In any event, not surprisingly, Metropolitan Life has petitioned the California Supreme
Court to hear the case. As of the end of June the court had not responded to this request.

The question of whether
managed care entities should be required to provide due process hearings to excluded or
deselected physicians similar to those required of hospital medical staffs and private
peer organizations is hotly disputed by HMO's and other managed care providers. They
maintain that their relationships with providers are purely commercial arrangements
governed by their contracts, including without cause termination clauses. Advocates for
physicians argue that the common law which evolved around exclusions from hospital medical
staffs and other peer organizations is equally applicable to managed care organizations
which increasingly possess great market power. This view has been gaining currency with
the courts. In 1996 both the New Hampshire and Connecticut supreme courts found a right to
a hearing in the cases of Napoletano v. Cigna (Connecticut) and Harper v. Healthsource New
Hampshire Inc. (New Hampshire). Two other California decisions, Ambrosino v. Metropolitan
Life Insurance and Delta Dental Plan v. Banasky also appear to graft the hospital medical
staff common law onto expulsions from managed care provider panels.
Brock Phillips, July 1997
Bad Faith Wrongful Termination Defined
In Cotran v.
Rollins Hudig Hall Intl., Inc. (1998) 98 CDOS 58, plaintiff, hired under an implied
agreement not to be dismissed except for good cause, was terminated for sexual harassment.
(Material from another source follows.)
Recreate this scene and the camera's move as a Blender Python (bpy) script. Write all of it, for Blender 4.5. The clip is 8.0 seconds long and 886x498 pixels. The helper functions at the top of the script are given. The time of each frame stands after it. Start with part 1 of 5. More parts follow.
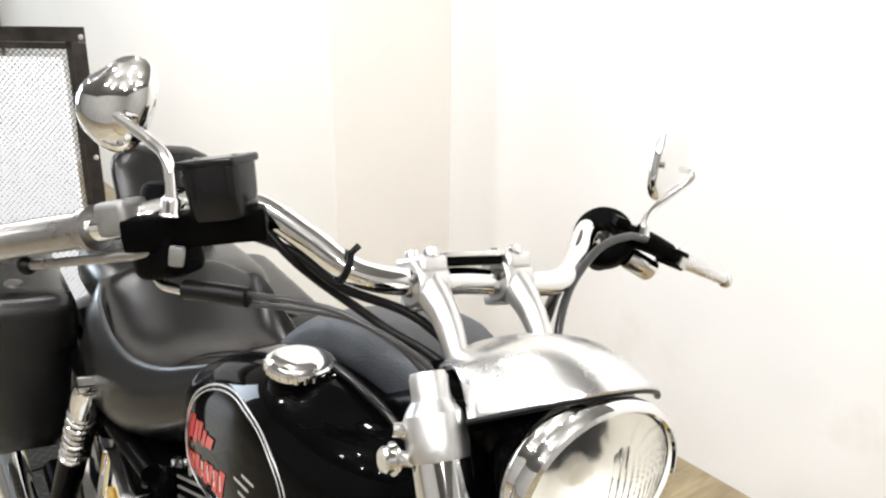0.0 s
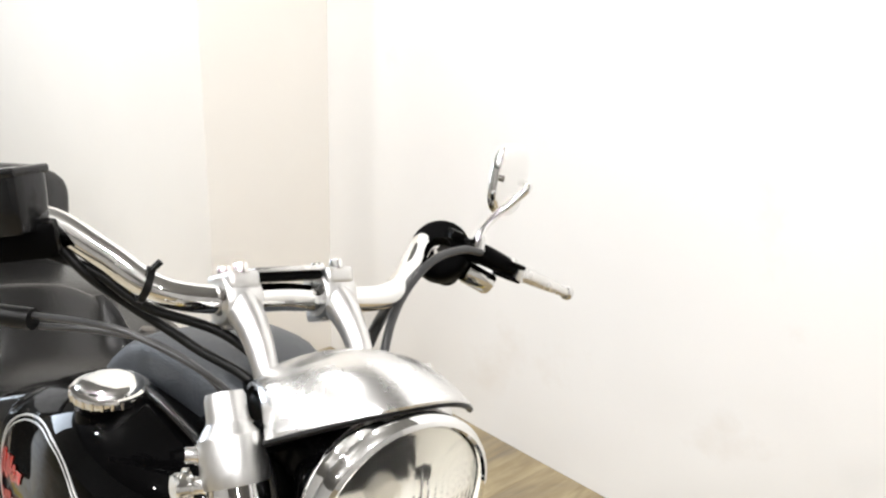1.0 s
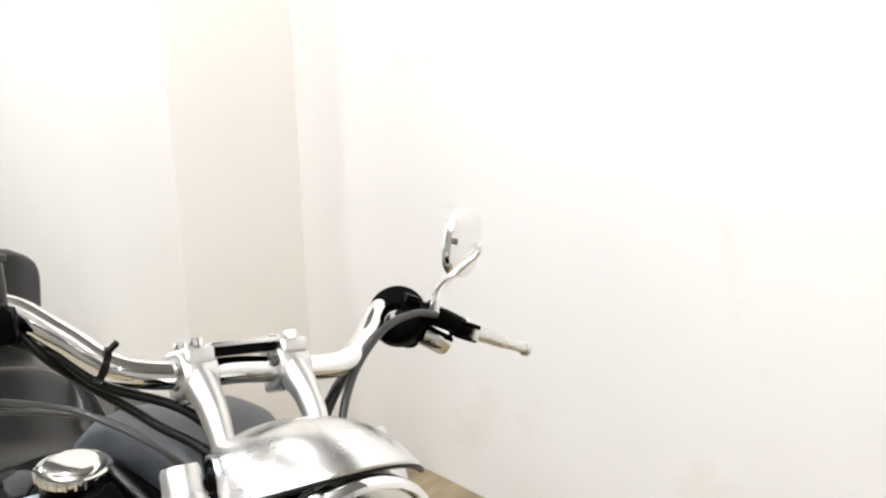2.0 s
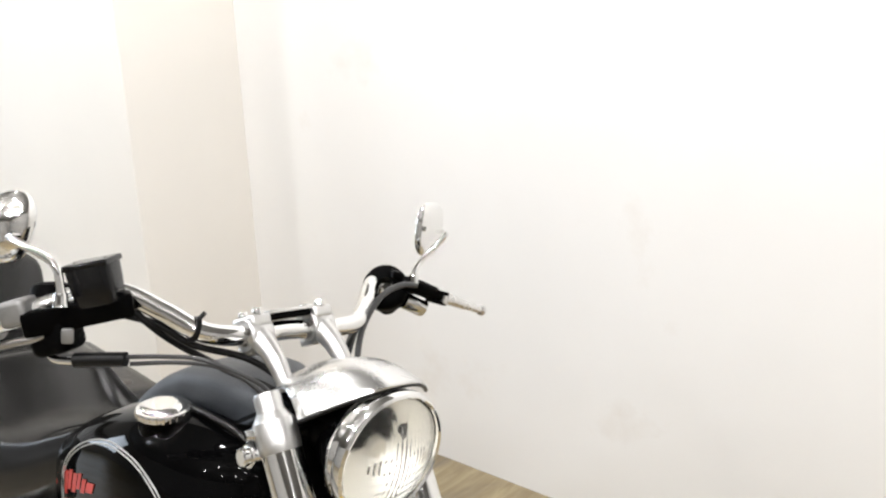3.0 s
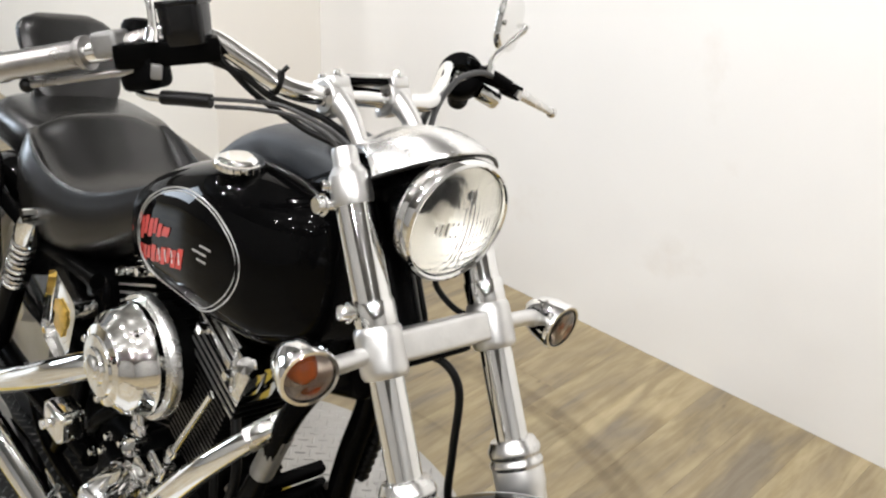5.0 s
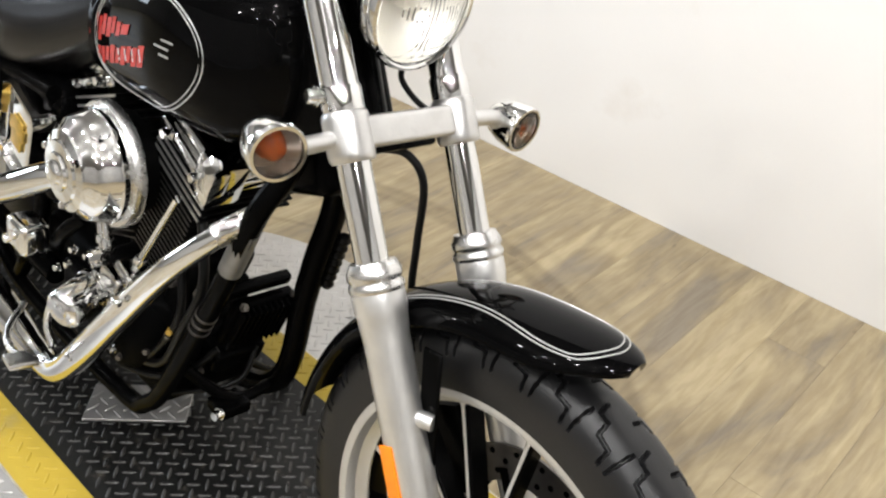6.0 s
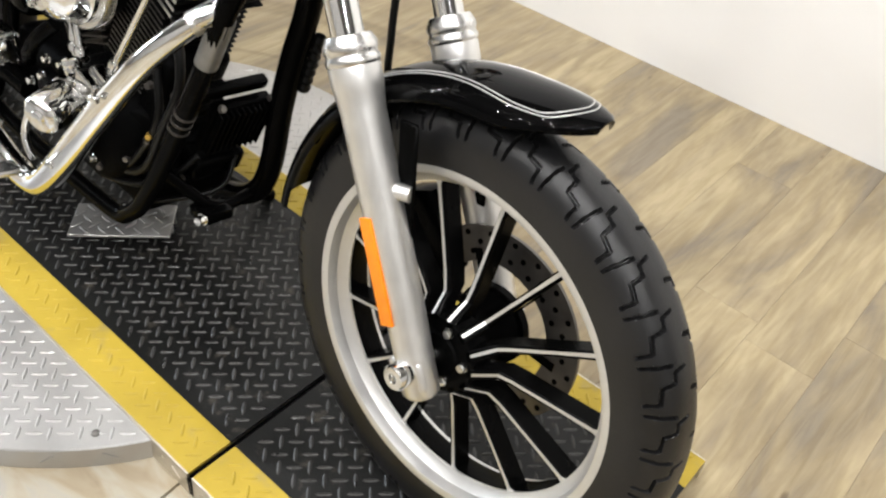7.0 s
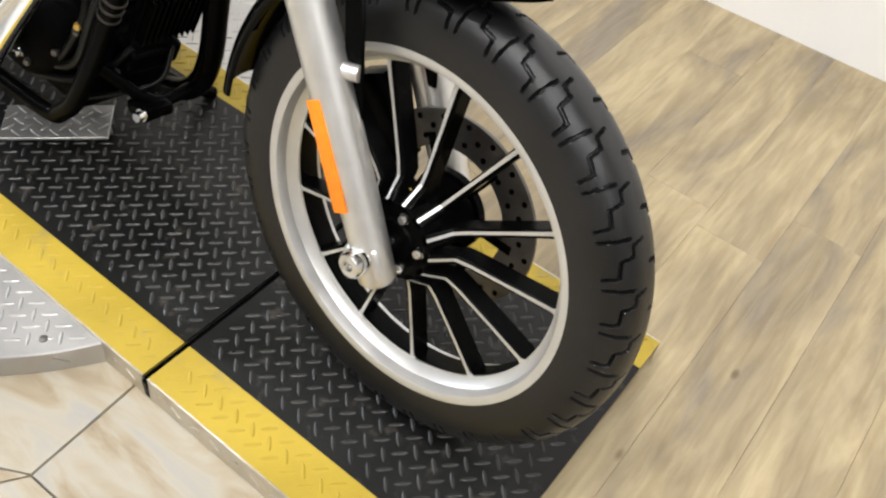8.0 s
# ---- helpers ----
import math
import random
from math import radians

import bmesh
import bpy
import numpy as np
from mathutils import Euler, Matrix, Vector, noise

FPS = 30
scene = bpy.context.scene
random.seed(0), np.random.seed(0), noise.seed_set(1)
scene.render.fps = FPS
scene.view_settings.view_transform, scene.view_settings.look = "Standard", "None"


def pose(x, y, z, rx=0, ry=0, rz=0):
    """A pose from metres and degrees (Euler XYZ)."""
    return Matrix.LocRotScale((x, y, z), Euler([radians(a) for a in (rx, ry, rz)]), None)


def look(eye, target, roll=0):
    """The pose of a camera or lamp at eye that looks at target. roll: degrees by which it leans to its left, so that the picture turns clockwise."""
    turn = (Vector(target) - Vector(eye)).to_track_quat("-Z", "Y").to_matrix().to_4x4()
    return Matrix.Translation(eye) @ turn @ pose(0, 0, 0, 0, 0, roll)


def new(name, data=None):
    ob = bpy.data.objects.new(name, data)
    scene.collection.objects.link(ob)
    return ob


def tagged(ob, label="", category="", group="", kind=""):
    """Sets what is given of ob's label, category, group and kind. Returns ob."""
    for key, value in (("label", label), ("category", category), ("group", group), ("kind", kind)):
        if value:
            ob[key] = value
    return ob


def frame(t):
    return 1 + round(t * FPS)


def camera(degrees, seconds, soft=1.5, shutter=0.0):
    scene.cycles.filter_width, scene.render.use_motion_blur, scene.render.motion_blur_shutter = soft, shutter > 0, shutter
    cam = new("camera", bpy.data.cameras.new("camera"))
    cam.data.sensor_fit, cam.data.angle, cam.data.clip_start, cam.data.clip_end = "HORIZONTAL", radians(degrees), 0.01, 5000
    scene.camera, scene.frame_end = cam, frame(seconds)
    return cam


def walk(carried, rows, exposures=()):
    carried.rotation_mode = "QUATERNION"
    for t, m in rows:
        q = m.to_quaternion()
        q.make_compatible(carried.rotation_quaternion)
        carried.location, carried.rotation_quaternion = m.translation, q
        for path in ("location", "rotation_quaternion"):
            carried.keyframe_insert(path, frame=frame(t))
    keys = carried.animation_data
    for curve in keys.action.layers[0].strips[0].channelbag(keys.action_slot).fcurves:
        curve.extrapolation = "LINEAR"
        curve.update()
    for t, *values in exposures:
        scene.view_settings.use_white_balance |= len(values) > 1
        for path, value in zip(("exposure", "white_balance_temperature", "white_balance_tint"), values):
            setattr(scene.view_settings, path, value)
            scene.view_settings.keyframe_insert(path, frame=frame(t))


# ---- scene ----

He strongly denied harassing fellow employees and sued his employer for wrongful
termination.
The California
Supreme Court held that the jury was not to decide whether the plaintiff actually harassed
the employees, but whether the factual basis on which the employer concluded a
dischargable act had been committed was reached honestly, after an appropriate
investigation, and for reasons that are not arbitrary or pretextual.
When an employee is
fired for misconduct and sues, the employer's actions are judged by not whether the
misconduct actually occurred, but by whether the employer's response to the allegations of
misconduct were fair, honest, reasonable, and in good faith.
Delbert
Gee, February 1998

Investigation By Attorney Not Privileged
In Wellpoint
Health Networks v. Superior Court (1997) 97 CDOS 8639, the Court of Appeal held that
an investigation by a law firm retained by an employer to investigate allegations of a
hostile work environment by an employee was not protected from discovery by the
attorney-client or attorney work product privileges in a subsequent employment
discrimination action where the employer contended that it took reasonable corrective or
remedial action upon learning of the allegations since the investigation could be evidence
of its reasonableness.
The Court also held
that if the employee contends that the attorney did not perform the investigation as an
attorney, but as part of the employer's normal method of dealing with such allegations,
the employee must also present evidence of the employer's routine assignment of
investigations to its outside counsel.
Delbert
C. Gee, December 1997
Supreme Court Agrees to Hear Guz
v. Bechtel
The California Supreme Court granted
the petition for hearing on the Guz v. Bechtel National case on August 27, 1997. The
Court of Appeal's decision was vacated and the Supreme Court will now take up the issue of
defining what is "at will employment".
Delbert Gee, August 1997
Court Defines At-Will Employment
In Guz v. Bechtel National, Inc.
(97 CDOS 3552), the First Appellate District of the Court of Appeal held that evidence of
long-term employment, consistent promotions, salary increases, and recognition for
outstanding work, coupled with personnel policies indicating that employment should be
terminated only for cause, created a triable issue of fact as to whether a terminated
employee was an at-will employee.
The absence of any of the above evidence is not determinative of at-will employment. The
question of whether employment is at-will is determined by the totality of the
circumstances.
The Court held that the absence of oral assurances of continued employment for good work
alone was not determinative of at-will employment.